Source excerpt
┏━━

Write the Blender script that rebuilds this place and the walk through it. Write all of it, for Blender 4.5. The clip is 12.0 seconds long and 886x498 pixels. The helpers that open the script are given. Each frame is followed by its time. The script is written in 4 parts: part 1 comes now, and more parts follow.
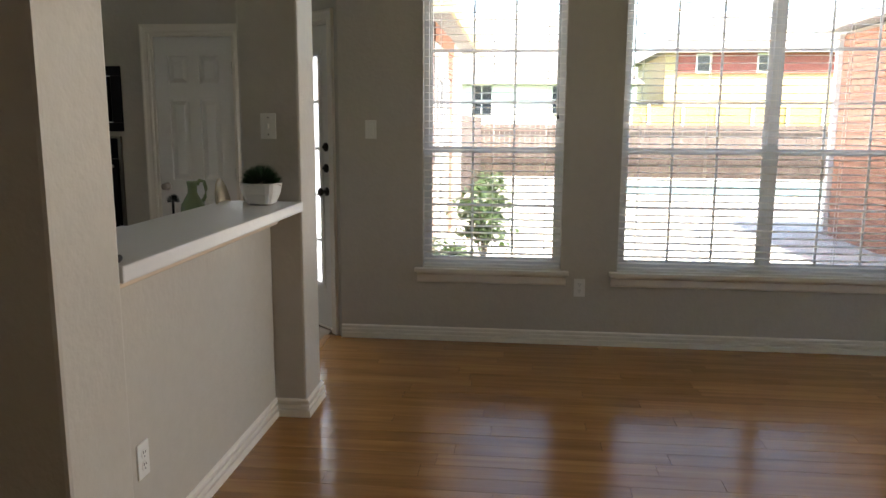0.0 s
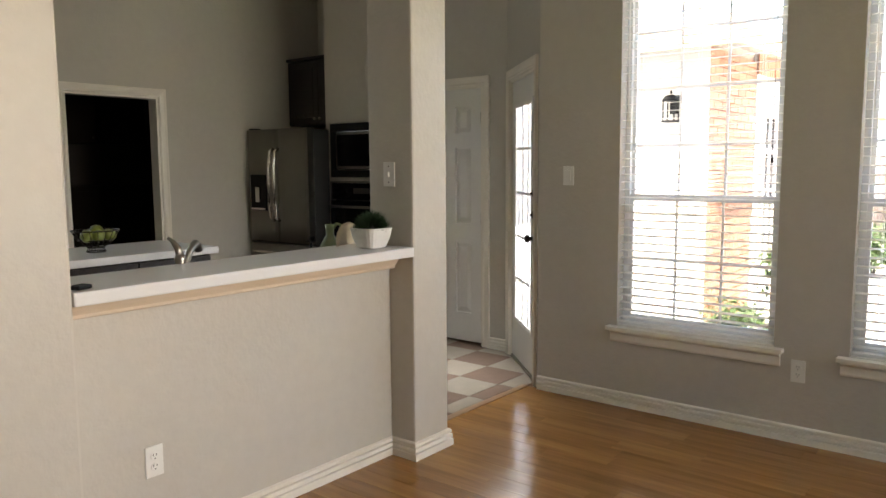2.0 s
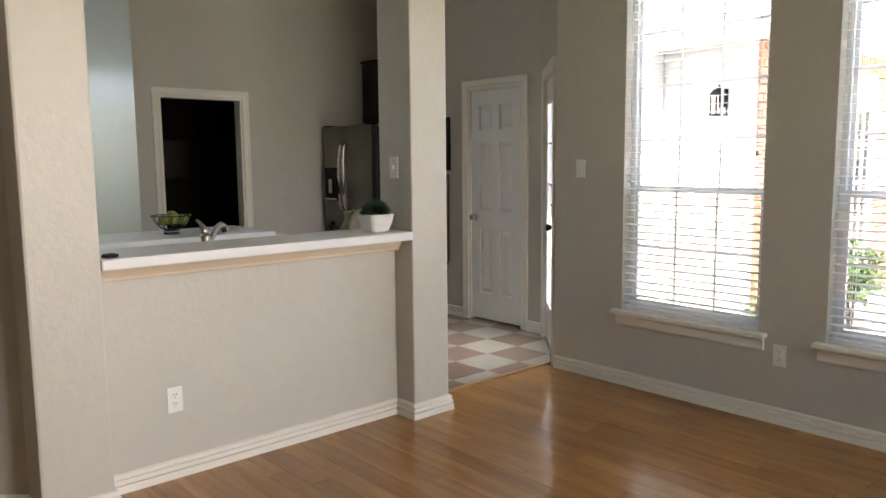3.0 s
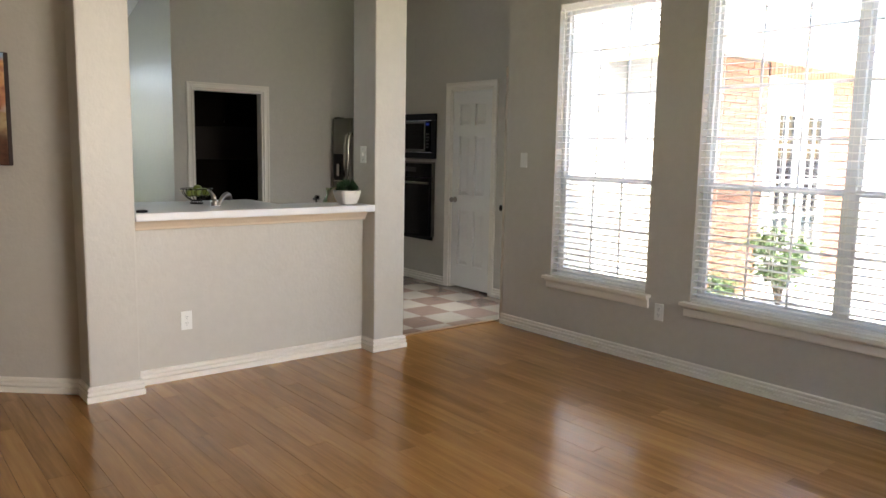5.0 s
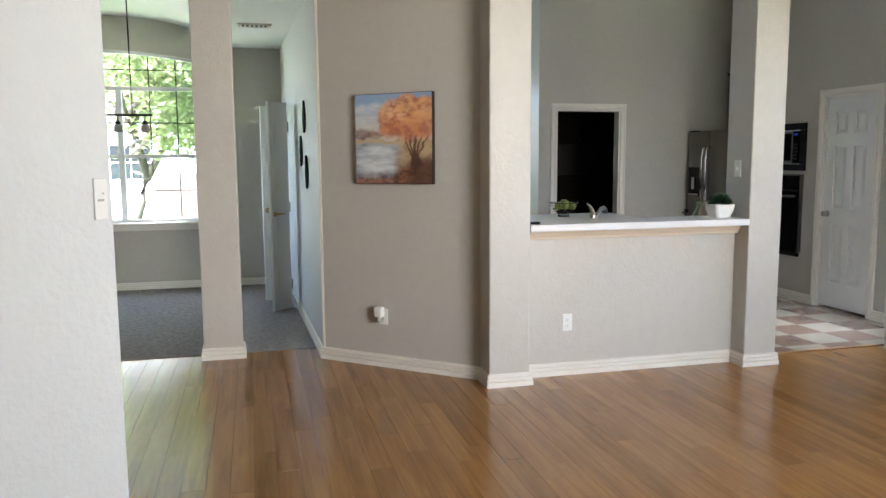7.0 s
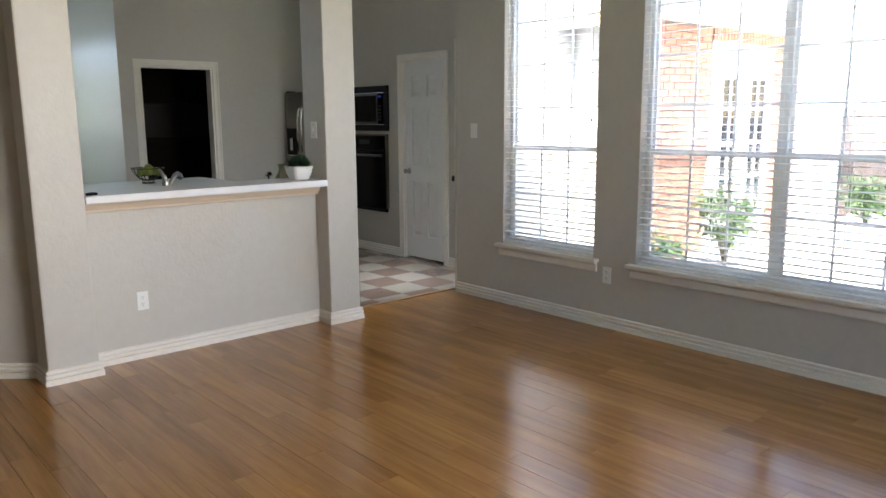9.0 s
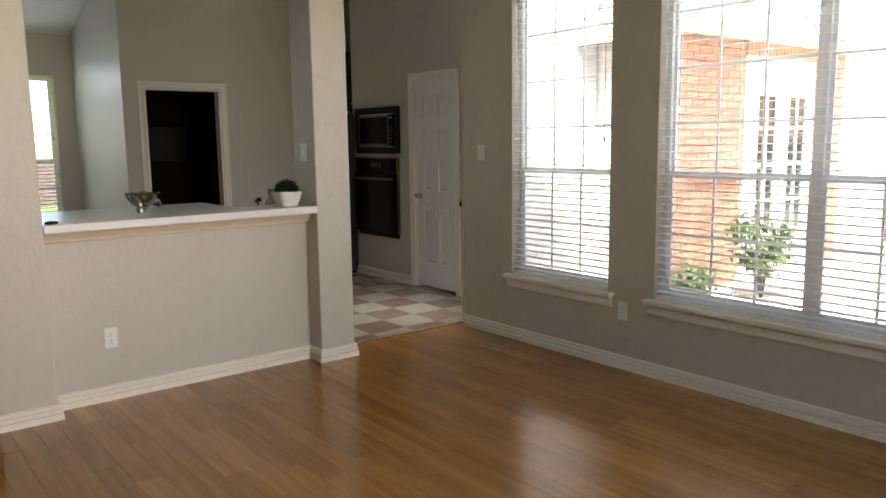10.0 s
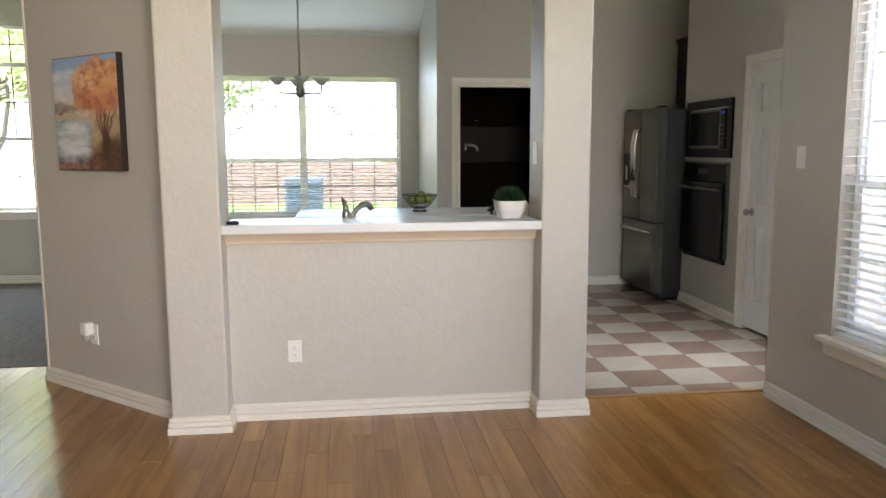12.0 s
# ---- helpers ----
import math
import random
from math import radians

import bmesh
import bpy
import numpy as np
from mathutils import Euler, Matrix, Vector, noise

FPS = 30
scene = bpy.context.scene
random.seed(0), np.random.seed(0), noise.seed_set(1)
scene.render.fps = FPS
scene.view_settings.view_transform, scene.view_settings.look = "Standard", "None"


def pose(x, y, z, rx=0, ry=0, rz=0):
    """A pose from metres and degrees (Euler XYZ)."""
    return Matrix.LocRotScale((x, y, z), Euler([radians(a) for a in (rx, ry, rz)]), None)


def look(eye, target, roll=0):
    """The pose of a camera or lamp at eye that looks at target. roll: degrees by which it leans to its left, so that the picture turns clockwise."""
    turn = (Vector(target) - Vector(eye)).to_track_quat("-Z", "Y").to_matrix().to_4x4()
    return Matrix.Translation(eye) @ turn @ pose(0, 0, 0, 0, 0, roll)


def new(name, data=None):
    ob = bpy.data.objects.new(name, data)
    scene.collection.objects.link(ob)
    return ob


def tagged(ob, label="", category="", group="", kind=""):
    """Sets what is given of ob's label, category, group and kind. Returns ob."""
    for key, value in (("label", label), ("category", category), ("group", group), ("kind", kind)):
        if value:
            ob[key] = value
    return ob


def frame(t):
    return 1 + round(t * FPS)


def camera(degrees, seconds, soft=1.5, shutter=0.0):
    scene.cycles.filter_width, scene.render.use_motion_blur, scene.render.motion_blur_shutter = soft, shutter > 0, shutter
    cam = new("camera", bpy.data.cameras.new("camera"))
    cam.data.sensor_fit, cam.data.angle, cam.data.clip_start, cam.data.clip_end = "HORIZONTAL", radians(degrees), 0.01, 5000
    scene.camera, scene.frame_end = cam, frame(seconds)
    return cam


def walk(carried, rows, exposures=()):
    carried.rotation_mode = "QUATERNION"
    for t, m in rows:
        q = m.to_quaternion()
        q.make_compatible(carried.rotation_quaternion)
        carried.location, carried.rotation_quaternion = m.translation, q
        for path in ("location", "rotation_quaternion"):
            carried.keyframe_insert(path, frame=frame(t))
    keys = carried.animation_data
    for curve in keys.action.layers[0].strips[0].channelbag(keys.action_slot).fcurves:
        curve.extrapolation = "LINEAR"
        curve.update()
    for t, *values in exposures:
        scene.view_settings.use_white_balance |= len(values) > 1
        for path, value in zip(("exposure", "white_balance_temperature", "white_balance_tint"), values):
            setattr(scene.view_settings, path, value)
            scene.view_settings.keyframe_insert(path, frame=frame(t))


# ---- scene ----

┗━━

Please set down each line of the data above exactly as written, without the pictures.

The reply
Write the Blender script that rebuilds this place and the walk through it. Write all of it, for Blender 4.5. The clip is 12.0 seconds long and 886x498 pixels. The helpers that open the script are given. Each frame is followed by its time. The script is written in 4 parts: part 1 comes now, and more parts follow.
0.0 s
2.0 s
3.0 s
5.0 s
7.0 s
9.0 s
10.0 s
12.0 s
# ---- helpers ----
import math
import random
from math import radians

import bmesh
import bpy
import numpy as np
from mathutils import Euler, Matrix, Vector, noise

FPS = 30
scene = bpy.context.scene
random.seed(0), np.random.seed(0), noise.seed_set(1)
scene.render.fps = FPS
scene.view_settings.view_transform, scene.view_settings.look = "Standard", "None"


def pose(x, y, z, rx=0, ry=0, rz=0):
    """A pose from metres and degrees (Euler XYZ)."""
    return Matrix.LocRotScale((x, y, z), Euler([radians(a) for a in (rx, ry, rz)]), None)


def look(eye, target, roll=0):
    """The pose of a camera or lamp at eye that looks at target. roll: degrees by which it leans to its left, so that the picture turns clockwise."""
    turn = (Vector(target) - Vector(eye)).to_track_quat("-Z", "Y").to_matrix().to_4x4()
    return Matrix.Translation(eye) @ turn @ pose(0, 0, 0, 0, 0, roll)


def new(name, data=None):
    ob = bpy.data.objects.new(name, data)
    scene.collection.objects.link(ob)
    return ob


def tagged(ob, label="", category="", group="", kind=""):
    """Sets what is given of ob's label, category, group and kind. Returns ob."""
    for key, value in (("label", label), ("category", category), ("group", group), ("kind", kind)):
        if value:
            ob[key] = value
    return ob


def frame(t):
    return 1 + round(t * FPS)


def camera(degrees, seconds, soft=1.5, shutter=0.0):
    scene.cycles.filter_width, scene.render.use_motion_blur, scene.render.motion_blur_shutter = soft, shutter > 0, shutter
    cam = new("camera", bpy.data.cameras.new("camera"))
    cam.data.sensor_fit, cam.data.angle, cam.data.clip_start, cam.data.clip_end = "HORIZONTAL", radians(degrees), 0.01, 5000
    scene.camera, scene.frame_end = cam, frame(seconds)
    return cam


def walk(carried, rows, exposures=()):
    carried.rotation_mode = "QUATERNION"
    for t, m in rows:
        q = m.to_quaternion()
        q.make_compatible(carried.rotation_quaternion)
        carried.location, carried.rotation_quaternion = m.translation, q
        for path in ("location", "rotation_quaternion"):
            carried.keyframe_insert(path, frame=frame(t))
    keys = carried.animation_data
    for curve in keys.action.layers[0].strips[0].channelbag(keys.action_slot).fcurves:
        curve.extrapolation = "LINEAR"
        curve.update()
    for t, *values in exposures:
        scene.view_settings.use_white_balance |= len(values) > 1
        for path, value in zip(("exposure", "white_balance_temperature", "white_balance_tint"), values):
            setattr(scene.view_settings, path, value)
            scene.view_settings.keyframe_insert(path, frame=frame(t))


# ---- scene ----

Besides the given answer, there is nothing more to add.